I decided my 18 year-old son’s latest post was important enough to steal it from him. I only wish I had written this first. Great thoughts. Nate has led in our student worship area for the last couple years and done an amazing job. Our church is going to miss him this fall as he begins his college days at Moody Bible College in Chicago. You can follow Nate’s thoughts at his blog Moons from Burma.
Here is Nate’s post on Creating Systems for Worship Teams:
For any organization to maximize its potential, GREAT systems have to be in place. You can have poor systems and still reach your potential, but your potential will just not be very potent.
One of the most important areas of church world is the worship team. If a church wants to maximize the potential of their worship environment, then it obviously makes sense that a GREAT system would have to be in place. The problem is this: the system builder types are typically not on the worship team. Usually the worship team consists of extremely abstract/creative people and people that simply want to help setup and tear down stuff. Both are vital to the team, but neither is especially gifted at building systems.

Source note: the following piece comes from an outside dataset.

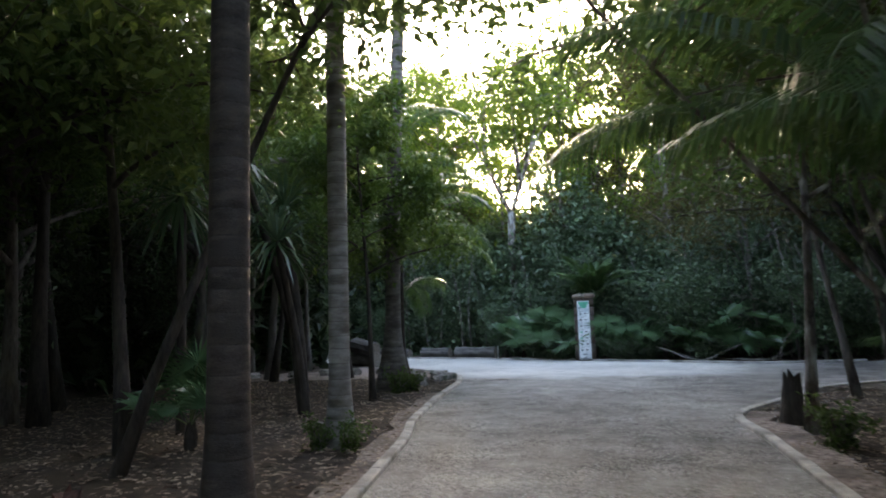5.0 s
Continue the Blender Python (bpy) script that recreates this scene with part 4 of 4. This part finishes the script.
rear, front = wheel(0.0), wheel(1.12)
BB, SEAT, HEADT, HEADB = (0.43, 0, 0.32), (0.31, 0, 0.74), (0.875, 0, 0.945), (0.915, 0, 0.84)
for nm, a, b, r0, r1 in (("down_tube", HEADB, BB, 0.032, 0.034), ("top_tube", (0.885, 0, 0.915), (0.32, 0, 0.70), 0.026, 0.022), ("seat_tube", BB, SEAT, 0.021, 0.018), ("head_tube", HEADB, HEADT, 0.030, 0.030)):
    part(nm, mesh(nm, *tube([a, np.add(a, b) / 2, b], [r0, (r0 + r1) / 2, r1], 12), M_RED, smooth=True), bike, "glossy red frame tube")
for s in (1, -1):
    part("chain_stay", mesh("chain_stay", *tube([(0.41, 0.025 * s, 0.32), (0.2, 0.055 * s, 0.335), (0.0, 0.065 * s, R)], [0.013, 0.011, 0.011], 8), M_RED, smooth=True), bike)
    part("seat_stay", mesh("seat_stay", *tube([(0.33, 0.02 * s, 0.66), (0.16, 0.055 * s, 0.52), (0.0, 0.065 * s, R)], [0.010, 0.009, 0.010], 8), M_RED, smooth=True), bike)
    part("fork_leg", mesh("fork_leg", *tube([(0.945, 0.06 * s, 0.80), (1.03, 0.062 * s, 0.60), (1.12, 0.062 * s, R)], [0.017, 0.021, 0.018], 10), M_BLACK, smooth=True), bike, "black suspension fork leg")
    part("fork_decal", mesh("fork_decal", *tube([(1.05, 0.064 * s, 0.555), (1.075, 0.065 * s, 0.50)], [0.023, 0.022], 10), M_RED, smooth=True), bike, "red fork decal")
    part("grip", mesh("grip", *tube([(0.80, 0.24 * s, 1.005), (0.775, 0.37 * s, 1.012)], [0.017, 0.018], 10), M_RUBBER, smooth=True), bike)
    part("brake_lever", mesh("brake_lever", *tube([(0.825, 0.20 * s, 1.0), (0.87, 0.23 * s, 0.985), (0.85, 0.31 * s, 0.975)], [0.012, 0.007, 0.005], 6), M_BLACK), bike)
    part("top_tube_stripe", mesh("top_tube_stripe", *tube([(0.83, 0.023 * s, 0.897), (0.58, 0.022 * s, 0.804), (0.37, 0.019 * s, 0.722)], [0.006, 0.009, 0.006], 6), M_WHITE, smooth=True), bike, "white stripe along the top tube")
    part("seat_stay_stripe", mesh("seat_stay_stripe", *tube([(0.30, 0.035 * s, 0.625), (0.16, 0.063 * s, 0.525)], [0.006, 0.005], 6), M_WHITE, smooth=True), bike)
    part("chain_stay_stripe", mesh("chain_stay_stripe", *tube([(0.38, 0.038 * s, 0.328), (0.2, 0.066 * s, 0.342)], [0.005, 0.005], 6), M_WHITE, smooth=True), bike)
    for i in range(9):
        t0 = 0.14 + i * 0.075
        q = np.array(HEADB) + (np.array(BB) - HEADB) * t0
        part("lettering_bar", mesh("lettering_bar", *moved(box(0.012, 0.006, 0.034, 0.001), pose(q[0], 0.033 * s, q[2], 0, 38, 0)), M_WHITE), bike, "white block of the frame lettering")
    part("crank_arm", mesh("crank_arm", *tube([(0.43, 0.07 * s, 0.32), (0.43 + 0.13 * s, 0.085 * s, 0.32 - 0.11 * s)], [0.014, 0.011], 8), M_BLACK, smooth=True), bike)
    part("pedal", mesh("pedal", *box(0.09, 0.095, 0.022, 0.005, (0.43 + 0.13 * s, 0.14 * s, 0.32 - 0.11 * s)), M_BLACK), bike)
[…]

The temptation is to just let the worship environment take care of itself, because after all, creative ideas are probably flourishing already. However, creative ideas are not a system. If your goal is to maximize potential, you need a great system; which means you need a system builder. You need someone who can sit down and figure out how to get every part of the worship team on the same page; someone who can build a framework in which the creative ideas can be executed. Every second of the worship time needs to have been thought through with an ultimate purpose in mind.
The reality is that most worship leader positions are filled based on musicianship and vocal ability, not on LEADING ability. There are multiple types of leading that must be done in order to truly LEAD worship, and I would argue that the majority of it takes place behind the scenes on Monday and Tuesday, not on stage Sunday. So, if you are going to really take your church somewhere in terms of worship, you need a system in place. What that ultimately means is that you need a leader in your worship area… in addition to an artist.
Systems can be hard to build for a group of abstract/unstructured people, but ultimately there needs to be a great one to maximize your potential. You need structure to succeed, which also means you need a structured person on the team.
How does your church systematize its worship environment?